▸ Extracted material
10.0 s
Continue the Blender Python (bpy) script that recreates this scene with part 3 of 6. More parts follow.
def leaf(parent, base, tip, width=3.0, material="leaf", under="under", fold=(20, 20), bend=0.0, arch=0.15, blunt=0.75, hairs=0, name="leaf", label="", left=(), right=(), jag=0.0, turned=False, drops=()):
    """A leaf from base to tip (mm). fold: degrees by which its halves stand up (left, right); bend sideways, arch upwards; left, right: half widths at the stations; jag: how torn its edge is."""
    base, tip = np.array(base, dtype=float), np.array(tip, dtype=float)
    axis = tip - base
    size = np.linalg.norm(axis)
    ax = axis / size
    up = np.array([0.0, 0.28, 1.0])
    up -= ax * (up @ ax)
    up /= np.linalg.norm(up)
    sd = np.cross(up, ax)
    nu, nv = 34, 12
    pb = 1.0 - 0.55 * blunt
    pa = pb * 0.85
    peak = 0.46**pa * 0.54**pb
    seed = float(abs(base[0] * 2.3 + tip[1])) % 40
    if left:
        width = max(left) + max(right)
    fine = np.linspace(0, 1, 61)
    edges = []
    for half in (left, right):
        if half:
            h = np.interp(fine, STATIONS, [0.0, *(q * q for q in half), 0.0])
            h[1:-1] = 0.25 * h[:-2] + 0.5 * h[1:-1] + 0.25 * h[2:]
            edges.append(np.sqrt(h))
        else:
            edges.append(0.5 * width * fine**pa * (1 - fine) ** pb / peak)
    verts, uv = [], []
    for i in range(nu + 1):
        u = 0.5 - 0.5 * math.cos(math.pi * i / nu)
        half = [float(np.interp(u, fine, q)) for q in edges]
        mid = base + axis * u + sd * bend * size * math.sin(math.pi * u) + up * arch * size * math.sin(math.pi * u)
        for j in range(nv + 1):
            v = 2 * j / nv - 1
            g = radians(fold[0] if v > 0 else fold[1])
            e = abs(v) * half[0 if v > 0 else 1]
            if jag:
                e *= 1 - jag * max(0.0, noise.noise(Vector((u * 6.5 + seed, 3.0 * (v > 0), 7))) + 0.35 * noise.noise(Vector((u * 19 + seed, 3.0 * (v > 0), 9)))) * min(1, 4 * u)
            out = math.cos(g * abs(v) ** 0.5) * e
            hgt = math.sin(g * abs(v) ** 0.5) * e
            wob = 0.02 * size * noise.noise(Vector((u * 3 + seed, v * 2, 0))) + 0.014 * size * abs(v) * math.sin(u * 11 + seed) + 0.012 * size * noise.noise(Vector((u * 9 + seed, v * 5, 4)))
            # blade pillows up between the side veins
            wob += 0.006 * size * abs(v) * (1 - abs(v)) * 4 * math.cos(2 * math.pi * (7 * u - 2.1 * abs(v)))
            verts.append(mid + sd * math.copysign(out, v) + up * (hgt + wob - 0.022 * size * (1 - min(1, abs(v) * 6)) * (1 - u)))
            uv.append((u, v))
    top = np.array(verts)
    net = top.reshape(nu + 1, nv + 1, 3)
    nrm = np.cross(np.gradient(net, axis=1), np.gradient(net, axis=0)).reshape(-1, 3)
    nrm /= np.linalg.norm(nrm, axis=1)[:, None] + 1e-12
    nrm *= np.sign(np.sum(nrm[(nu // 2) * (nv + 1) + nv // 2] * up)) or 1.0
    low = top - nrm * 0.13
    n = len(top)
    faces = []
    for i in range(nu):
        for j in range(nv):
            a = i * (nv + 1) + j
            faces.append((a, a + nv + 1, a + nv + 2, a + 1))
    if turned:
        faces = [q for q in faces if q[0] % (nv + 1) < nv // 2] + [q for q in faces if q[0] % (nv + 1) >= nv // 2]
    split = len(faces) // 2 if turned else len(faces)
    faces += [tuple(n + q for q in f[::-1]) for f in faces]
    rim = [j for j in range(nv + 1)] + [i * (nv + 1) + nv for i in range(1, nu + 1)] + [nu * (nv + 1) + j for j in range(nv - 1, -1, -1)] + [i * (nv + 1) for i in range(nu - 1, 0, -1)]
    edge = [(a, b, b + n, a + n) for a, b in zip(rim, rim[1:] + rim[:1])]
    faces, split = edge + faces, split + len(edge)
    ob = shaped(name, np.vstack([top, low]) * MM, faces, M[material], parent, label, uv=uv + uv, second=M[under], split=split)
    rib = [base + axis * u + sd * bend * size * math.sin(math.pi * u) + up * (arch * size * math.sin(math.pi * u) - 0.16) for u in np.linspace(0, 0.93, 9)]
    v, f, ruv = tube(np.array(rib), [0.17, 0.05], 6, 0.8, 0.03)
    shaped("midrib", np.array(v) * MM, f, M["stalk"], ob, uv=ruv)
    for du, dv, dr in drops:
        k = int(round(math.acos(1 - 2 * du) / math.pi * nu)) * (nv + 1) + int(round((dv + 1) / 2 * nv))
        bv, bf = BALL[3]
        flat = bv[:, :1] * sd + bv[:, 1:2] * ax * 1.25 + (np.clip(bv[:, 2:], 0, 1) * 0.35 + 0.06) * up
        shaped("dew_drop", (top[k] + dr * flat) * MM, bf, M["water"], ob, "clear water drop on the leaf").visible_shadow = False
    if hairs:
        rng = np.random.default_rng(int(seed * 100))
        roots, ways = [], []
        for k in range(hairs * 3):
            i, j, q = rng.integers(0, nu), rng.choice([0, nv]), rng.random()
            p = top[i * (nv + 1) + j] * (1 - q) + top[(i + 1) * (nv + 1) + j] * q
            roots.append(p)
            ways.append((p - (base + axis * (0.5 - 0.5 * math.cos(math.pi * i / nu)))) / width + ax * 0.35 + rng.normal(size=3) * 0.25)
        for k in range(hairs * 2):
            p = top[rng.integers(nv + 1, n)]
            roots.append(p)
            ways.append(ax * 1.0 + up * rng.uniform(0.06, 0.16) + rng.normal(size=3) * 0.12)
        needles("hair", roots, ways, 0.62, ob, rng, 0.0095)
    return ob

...

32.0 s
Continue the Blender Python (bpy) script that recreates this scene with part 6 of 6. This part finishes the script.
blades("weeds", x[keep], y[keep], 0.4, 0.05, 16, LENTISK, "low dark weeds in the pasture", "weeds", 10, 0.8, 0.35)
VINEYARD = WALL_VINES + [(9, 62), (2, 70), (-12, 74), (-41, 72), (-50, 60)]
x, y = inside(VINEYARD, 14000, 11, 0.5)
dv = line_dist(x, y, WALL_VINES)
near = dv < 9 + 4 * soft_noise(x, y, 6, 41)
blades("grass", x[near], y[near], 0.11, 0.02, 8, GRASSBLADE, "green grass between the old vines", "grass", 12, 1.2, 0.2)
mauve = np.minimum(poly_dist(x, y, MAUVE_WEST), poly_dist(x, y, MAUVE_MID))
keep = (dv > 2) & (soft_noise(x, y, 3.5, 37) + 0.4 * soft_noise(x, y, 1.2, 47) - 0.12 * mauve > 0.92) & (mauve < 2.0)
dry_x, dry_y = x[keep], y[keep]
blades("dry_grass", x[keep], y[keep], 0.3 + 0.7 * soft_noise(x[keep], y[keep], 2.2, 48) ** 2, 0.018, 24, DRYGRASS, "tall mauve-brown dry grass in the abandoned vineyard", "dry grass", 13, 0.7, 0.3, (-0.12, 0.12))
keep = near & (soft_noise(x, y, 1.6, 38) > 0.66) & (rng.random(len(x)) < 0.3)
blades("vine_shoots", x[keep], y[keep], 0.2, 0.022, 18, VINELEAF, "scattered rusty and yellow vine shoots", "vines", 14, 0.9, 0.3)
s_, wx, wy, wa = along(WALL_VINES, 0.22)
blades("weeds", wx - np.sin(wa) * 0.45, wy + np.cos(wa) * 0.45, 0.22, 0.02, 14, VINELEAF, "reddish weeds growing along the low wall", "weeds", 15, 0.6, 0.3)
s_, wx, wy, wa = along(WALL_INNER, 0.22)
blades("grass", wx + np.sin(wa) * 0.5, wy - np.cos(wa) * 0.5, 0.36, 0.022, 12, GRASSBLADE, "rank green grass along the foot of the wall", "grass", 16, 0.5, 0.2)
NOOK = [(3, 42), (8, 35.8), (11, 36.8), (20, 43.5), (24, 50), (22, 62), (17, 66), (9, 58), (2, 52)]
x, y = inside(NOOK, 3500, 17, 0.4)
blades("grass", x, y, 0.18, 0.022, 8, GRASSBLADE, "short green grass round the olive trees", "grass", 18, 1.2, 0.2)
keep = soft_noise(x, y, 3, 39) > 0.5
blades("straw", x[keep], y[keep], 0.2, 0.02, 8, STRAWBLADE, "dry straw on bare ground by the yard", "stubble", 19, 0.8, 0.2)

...

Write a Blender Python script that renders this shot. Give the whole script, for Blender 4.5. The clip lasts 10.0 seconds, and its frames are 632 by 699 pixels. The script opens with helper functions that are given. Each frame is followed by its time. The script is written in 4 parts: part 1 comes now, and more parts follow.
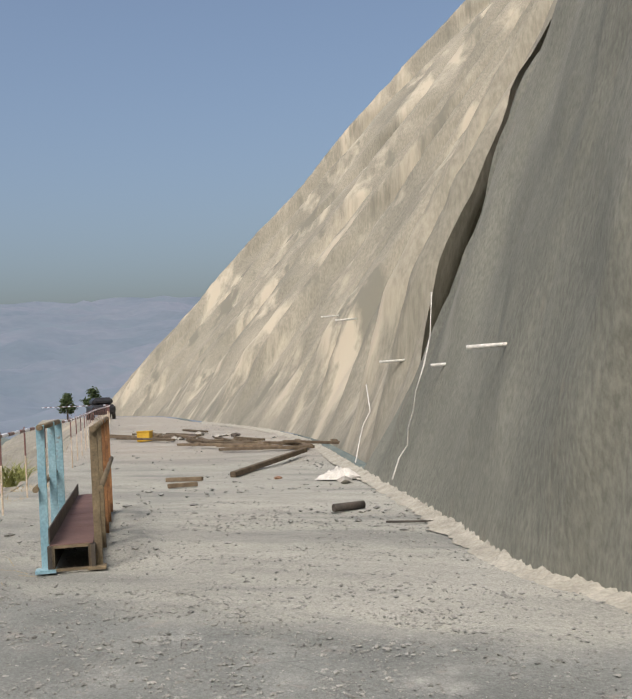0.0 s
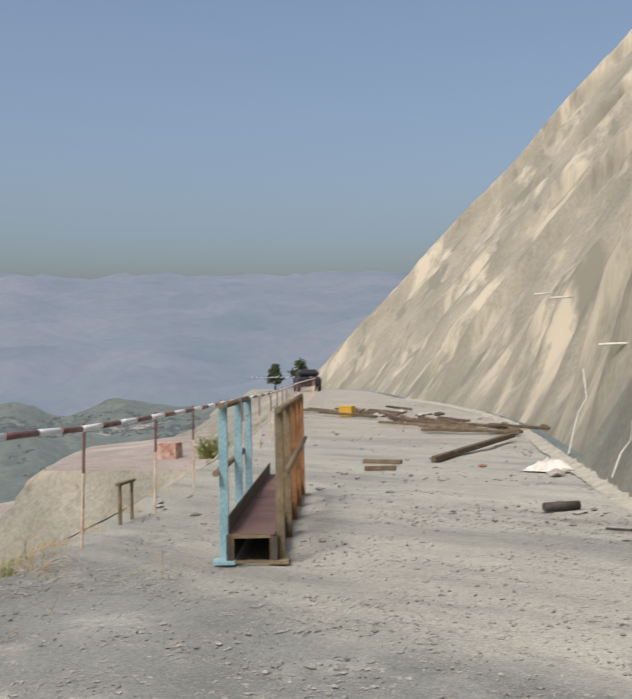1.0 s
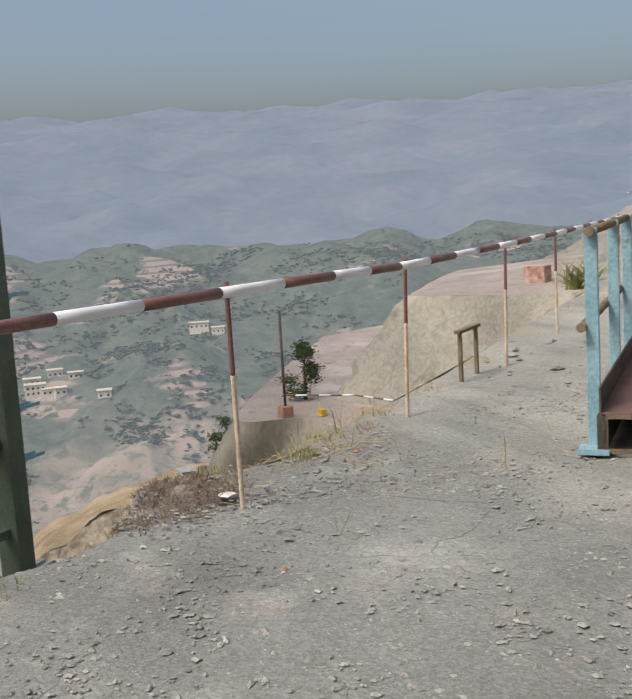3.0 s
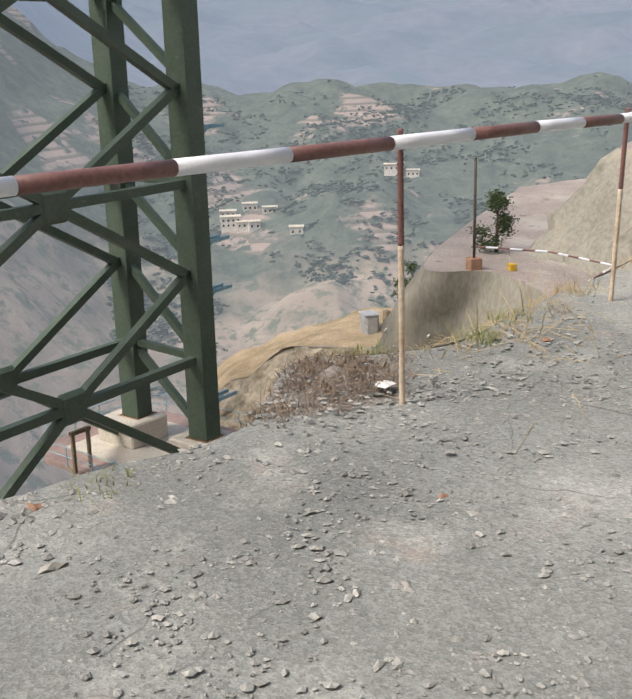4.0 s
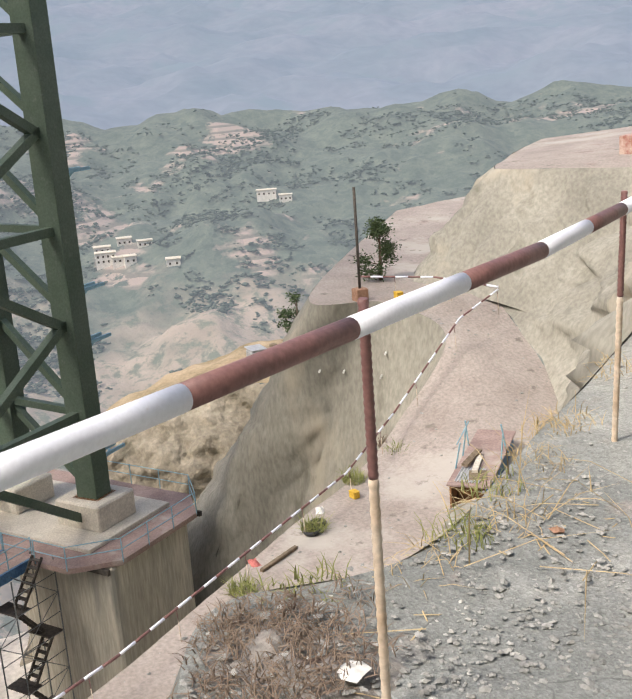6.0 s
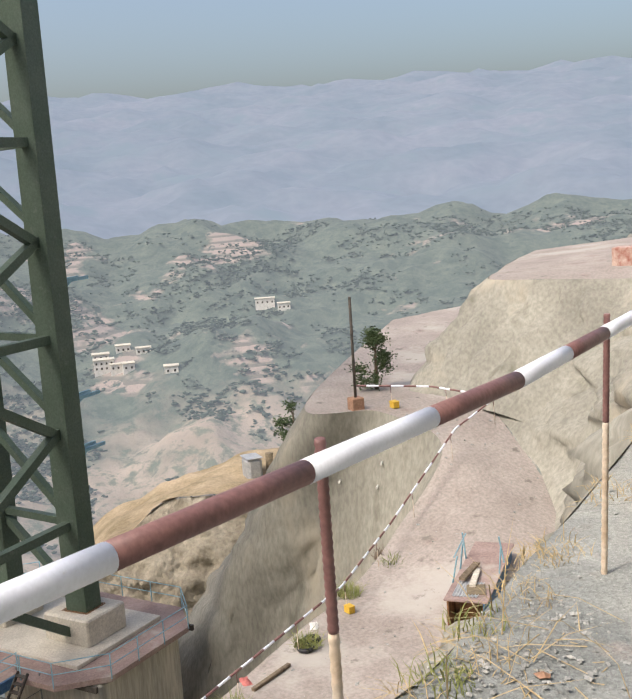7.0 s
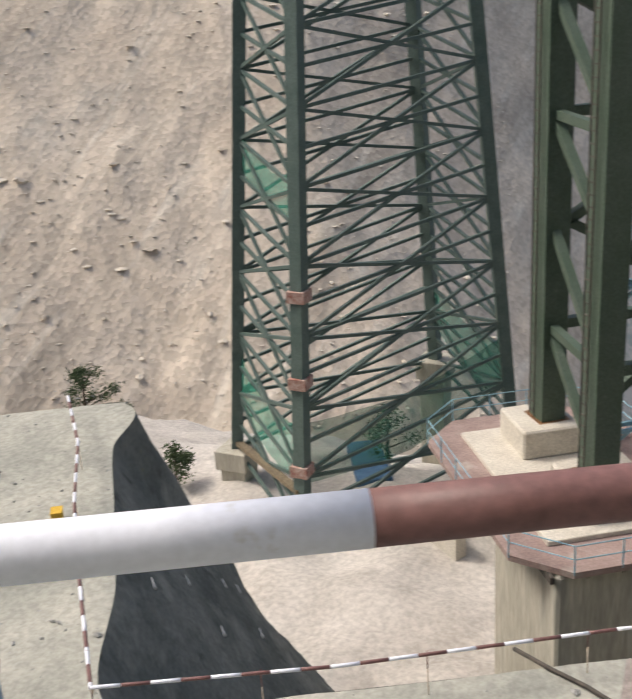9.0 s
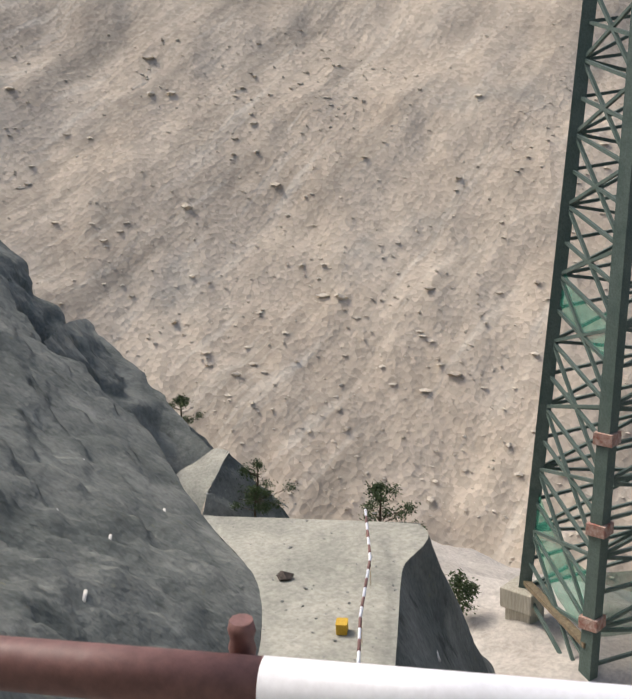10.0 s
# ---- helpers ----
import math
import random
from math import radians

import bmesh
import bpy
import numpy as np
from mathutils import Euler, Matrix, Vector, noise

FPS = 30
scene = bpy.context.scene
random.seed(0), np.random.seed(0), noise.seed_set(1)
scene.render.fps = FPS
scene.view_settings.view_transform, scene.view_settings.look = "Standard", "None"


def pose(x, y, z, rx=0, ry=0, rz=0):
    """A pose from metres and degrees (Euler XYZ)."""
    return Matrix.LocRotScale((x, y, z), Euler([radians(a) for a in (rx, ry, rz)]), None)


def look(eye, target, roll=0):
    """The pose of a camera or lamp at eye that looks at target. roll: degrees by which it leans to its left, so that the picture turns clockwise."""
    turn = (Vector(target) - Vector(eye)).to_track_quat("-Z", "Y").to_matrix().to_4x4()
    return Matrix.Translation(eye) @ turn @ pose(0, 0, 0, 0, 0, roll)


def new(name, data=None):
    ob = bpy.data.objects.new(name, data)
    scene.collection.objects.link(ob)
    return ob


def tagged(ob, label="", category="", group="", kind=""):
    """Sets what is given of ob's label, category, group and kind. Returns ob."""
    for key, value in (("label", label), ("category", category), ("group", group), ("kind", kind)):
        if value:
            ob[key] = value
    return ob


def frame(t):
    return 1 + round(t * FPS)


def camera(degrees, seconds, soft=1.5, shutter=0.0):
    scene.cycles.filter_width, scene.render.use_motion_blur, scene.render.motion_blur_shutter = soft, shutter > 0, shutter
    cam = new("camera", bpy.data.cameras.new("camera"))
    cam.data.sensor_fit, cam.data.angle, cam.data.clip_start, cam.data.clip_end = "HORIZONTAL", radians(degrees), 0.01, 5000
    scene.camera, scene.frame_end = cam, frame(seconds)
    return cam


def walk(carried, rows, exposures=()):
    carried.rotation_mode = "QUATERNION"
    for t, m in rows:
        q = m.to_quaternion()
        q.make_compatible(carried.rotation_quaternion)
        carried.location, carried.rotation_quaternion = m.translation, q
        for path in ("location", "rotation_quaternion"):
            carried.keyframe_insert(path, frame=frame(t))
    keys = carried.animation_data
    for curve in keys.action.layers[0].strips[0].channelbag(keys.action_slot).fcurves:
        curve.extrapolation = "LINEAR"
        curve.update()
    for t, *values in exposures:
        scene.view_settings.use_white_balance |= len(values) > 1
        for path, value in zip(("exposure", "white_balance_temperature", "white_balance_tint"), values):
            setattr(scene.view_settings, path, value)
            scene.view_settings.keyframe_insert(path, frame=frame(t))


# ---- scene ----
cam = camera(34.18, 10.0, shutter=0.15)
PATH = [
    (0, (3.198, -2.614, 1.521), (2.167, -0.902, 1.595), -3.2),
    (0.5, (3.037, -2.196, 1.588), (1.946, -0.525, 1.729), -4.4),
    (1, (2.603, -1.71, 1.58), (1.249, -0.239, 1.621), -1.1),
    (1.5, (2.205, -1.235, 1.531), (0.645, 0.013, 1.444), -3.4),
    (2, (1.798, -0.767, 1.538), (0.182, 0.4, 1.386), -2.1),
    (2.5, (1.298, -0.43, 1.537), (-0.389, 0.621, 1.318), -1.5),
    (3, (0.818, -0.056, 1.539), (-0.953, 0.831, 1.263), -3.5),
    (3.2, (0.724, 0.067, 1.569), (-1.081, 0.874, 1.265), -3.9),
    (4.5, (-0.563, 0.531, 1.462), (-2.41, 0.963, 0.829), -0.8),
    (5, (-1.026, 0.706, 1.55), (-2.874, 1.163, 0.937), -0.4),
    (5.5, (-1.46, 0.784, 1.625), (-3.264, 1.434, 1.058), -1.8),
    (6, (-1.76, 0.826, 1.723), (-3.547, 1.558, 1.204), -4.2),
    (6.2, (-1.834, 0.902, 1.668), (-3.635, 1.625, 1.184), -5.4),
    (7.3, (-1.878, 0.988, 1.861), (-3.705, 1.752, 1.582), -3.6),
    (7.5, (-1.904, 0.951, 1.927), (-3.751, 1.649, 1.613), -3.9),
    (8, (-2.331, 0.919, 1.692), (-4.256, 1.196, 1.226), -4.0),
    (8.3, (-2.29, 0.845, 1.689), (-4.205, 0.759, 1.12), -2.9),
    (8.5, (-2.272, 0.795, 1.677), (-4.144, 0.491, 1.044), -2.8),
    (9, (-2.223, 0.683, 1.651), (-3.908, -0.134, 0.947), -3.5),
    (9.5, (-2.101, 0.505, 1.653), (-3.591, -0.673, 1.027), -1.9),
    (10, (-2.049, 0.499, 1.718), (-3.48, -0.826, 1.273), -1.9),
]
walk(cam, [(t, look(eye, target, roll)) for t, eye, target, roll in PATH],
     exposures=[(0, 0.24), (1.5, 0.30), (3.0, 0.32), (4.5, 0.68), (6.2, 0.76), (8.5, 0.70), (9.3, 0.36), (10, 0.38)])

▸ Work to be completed
From the data, collect all lines where the string "given" appears.

▸ Finished exercise
Write a Blender Python script that renders this shot. Give the whole script, for Blender 4.5. The clip lasts 10.0 seconds, and its frames are 632 by 699 pixels. The script opens with helper functions that are given. Each frame is followed by its time. The script is written in 4 parts: part 1 comes now, and more parts follow.
    """Sets what is given of ob's label, category, group and kind. Returns ob."""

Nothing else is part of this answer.